start

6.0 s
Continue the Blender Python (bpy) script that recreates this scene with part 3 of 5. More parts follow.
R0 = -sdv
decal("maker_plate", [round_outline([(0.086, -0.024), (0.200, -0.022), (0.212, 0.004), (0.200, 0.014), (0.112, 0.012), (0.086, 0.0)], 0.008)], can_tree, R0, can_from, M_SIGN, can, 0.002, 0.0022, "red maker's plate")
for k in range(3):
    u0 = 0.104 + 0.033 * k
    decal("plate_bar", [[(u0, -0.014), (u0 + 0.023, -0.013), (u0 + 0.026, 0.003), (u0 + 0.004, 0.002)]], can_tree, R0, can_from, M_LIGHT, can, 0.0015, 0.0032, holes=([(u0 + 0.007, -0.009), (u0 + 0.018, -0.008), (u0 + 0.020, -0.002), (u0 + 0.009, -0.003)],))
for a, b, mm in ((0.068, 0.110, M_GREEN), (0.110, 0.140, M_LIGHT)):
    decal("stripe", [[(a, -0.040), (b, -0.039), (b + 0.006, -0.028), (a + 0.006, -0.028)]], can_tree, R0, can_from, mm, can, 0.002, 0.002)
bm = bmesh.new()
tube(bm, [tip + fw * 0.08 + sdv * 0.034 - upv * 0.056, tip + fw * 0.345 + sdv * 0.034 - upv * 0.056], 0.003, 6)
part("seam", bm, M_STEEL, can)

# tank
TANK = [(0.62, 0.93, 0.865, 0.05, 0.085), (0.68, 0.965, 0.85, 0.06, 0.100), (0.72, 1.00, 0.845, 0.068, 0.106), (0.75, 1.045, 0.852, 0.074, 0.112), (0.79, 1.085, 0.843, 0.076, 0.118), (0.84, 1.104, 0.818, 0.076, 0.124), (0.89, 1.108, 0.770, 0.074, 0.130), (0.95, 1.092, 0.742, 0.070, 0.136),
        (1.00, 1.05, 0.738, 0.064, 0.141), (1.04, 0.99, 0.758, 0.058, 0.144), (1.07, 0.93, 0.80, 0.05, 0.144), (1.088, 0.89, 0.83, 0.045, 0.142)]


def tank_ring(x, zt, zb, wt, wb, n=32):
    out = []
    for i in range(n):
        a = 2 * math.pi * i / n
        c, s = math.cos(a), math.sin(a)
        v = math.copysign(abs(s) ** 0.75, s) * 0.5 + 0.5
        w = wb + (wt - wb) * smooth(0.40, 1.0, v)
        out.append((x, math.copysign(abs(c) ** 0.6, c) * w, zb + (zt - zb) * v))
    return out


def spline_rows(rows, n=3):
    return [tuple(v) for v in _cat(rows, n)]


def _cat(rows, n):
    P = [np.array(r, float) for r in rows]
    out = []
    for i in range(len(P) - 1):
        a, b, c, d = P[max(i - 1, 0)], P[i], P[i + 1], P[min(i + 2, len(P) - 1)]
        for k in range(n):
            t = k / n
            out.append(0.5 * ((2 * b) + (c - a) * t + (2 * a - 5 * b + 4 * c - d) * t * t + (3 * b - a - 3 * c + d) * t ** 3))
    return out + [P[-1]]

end

PROBLEM TO WORK ON: Give only the number of lines above that hold the string "part".

WRITTEN RESPONSE: 2